#### [BRIEF]
Copy everything in the data below exactly except the pictures.

#### [MATERIAL]
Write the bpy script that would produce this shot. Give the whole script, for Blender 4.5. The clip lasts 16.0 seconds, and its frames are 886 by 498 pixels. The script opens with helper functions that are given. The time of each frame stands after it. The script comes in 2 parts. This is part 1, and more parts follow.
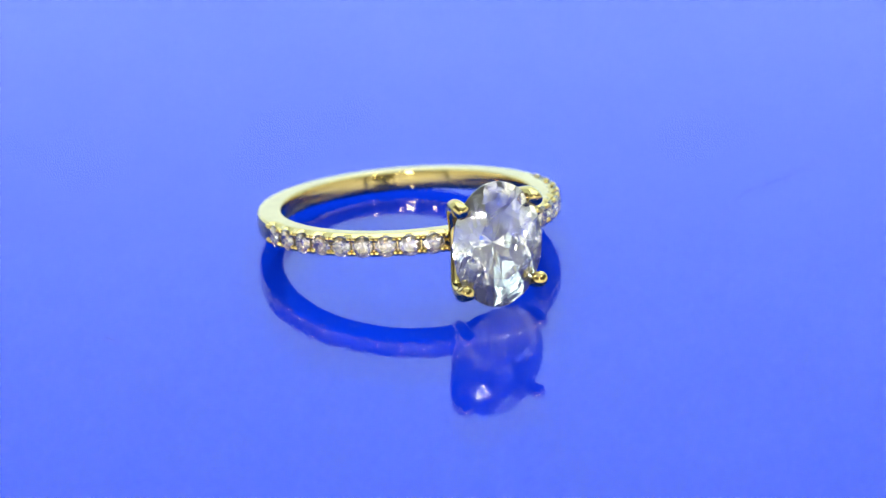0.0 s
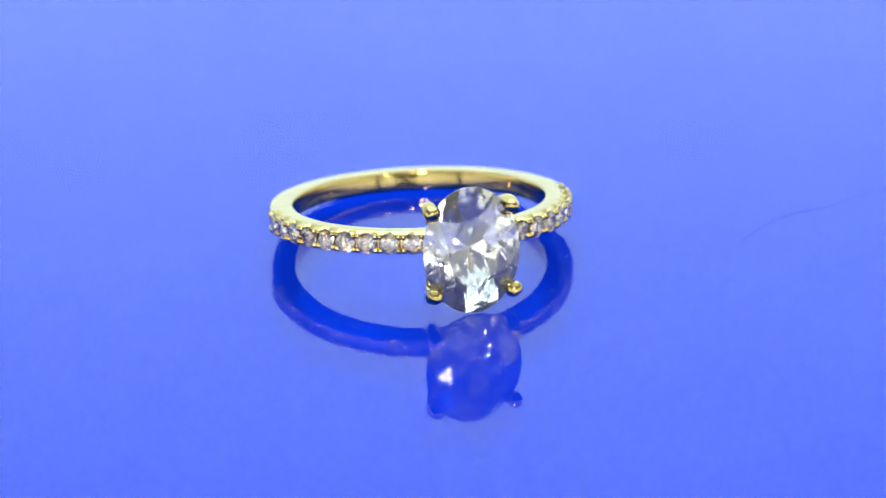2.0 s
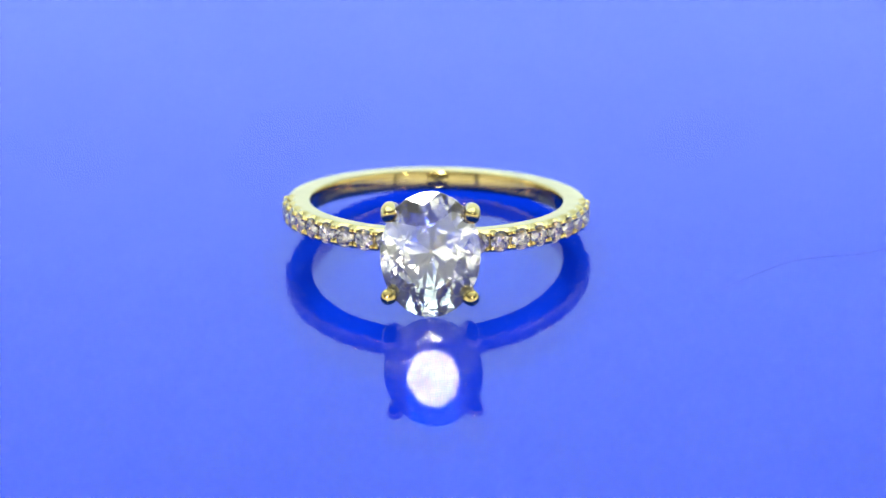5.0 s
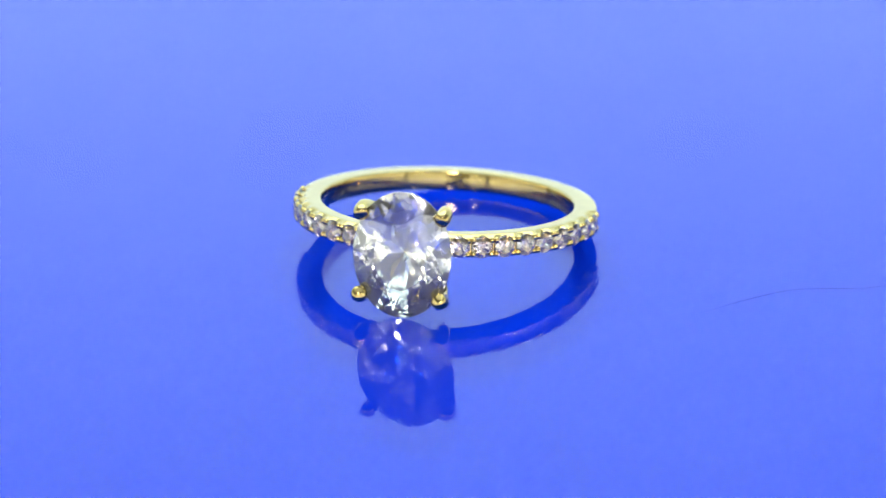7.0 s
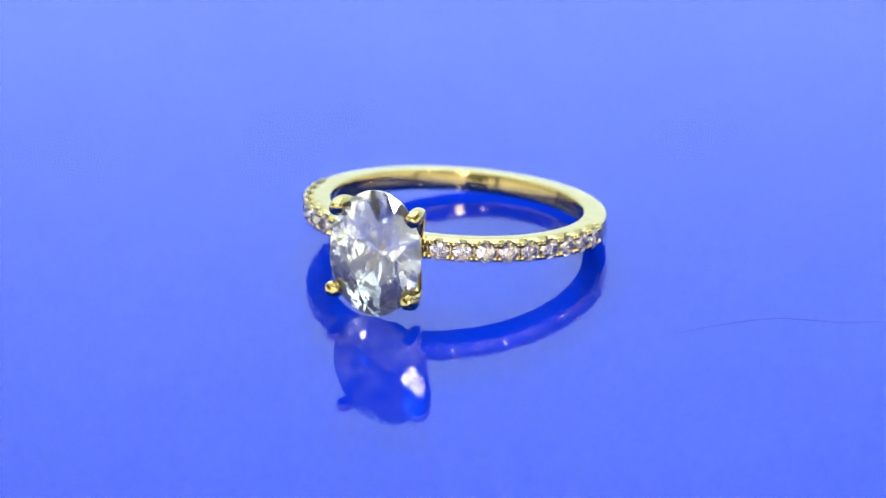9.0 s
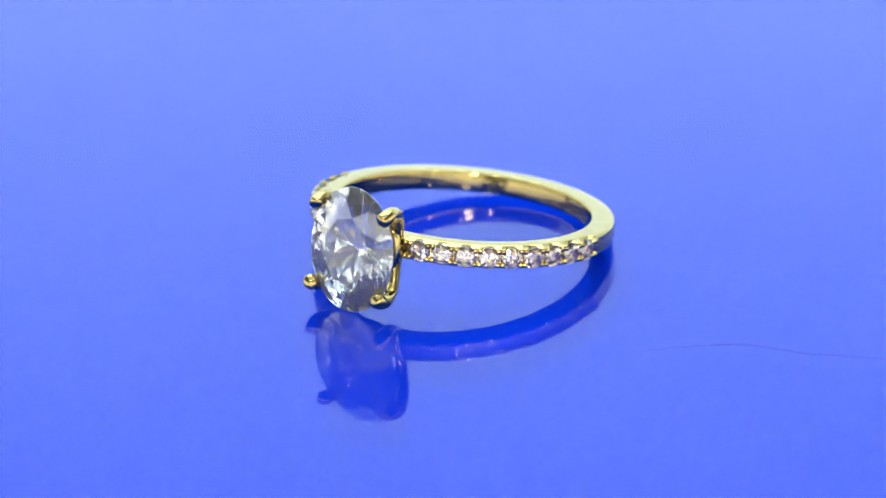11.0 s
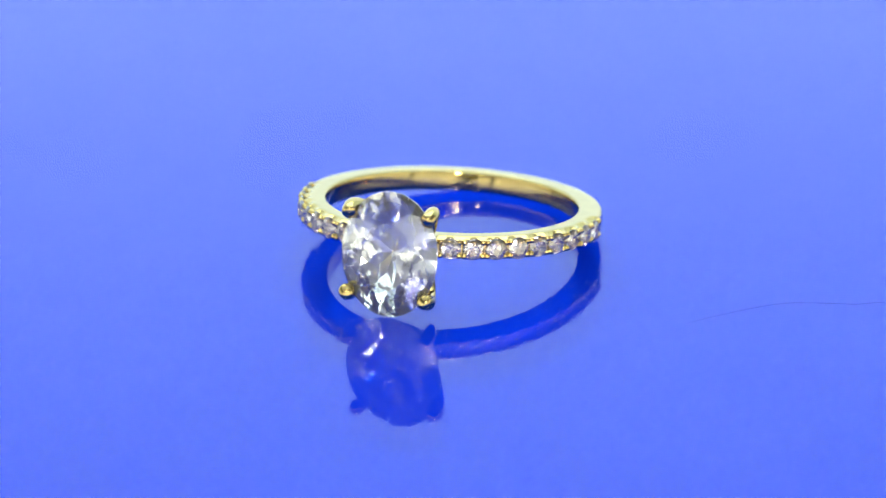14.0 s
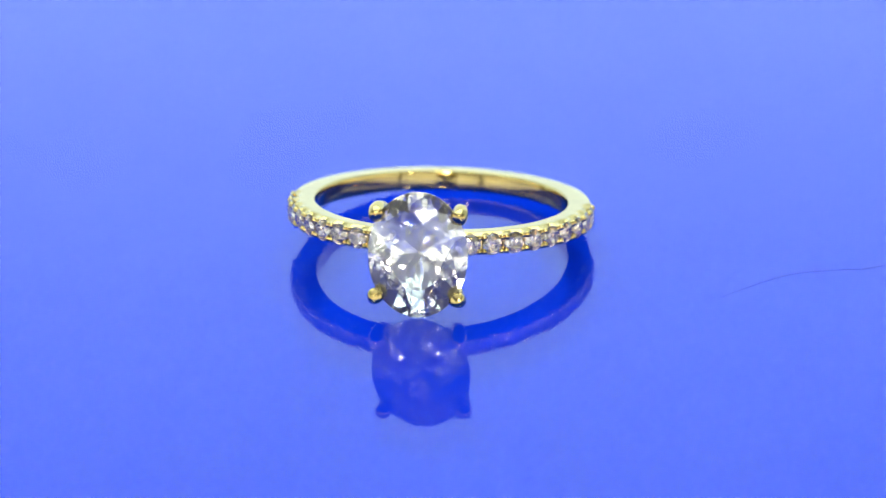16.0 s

#### [IN RESPONSE]
Write the bpy script that would produce this shot. Give the whole script, for Blender 4.5. The clip lasts 16.0 seconds, and its frames are 886 by 498 pixels. The script opens with helper functions that are given. The time of each frame stands after it. The script comes in 2 parts. This is part 1, and more parts follow.
0.0 s
2.0 s
5.0 s
7.0 s
9.0 s
11.0 s
14.0 s
16.0 s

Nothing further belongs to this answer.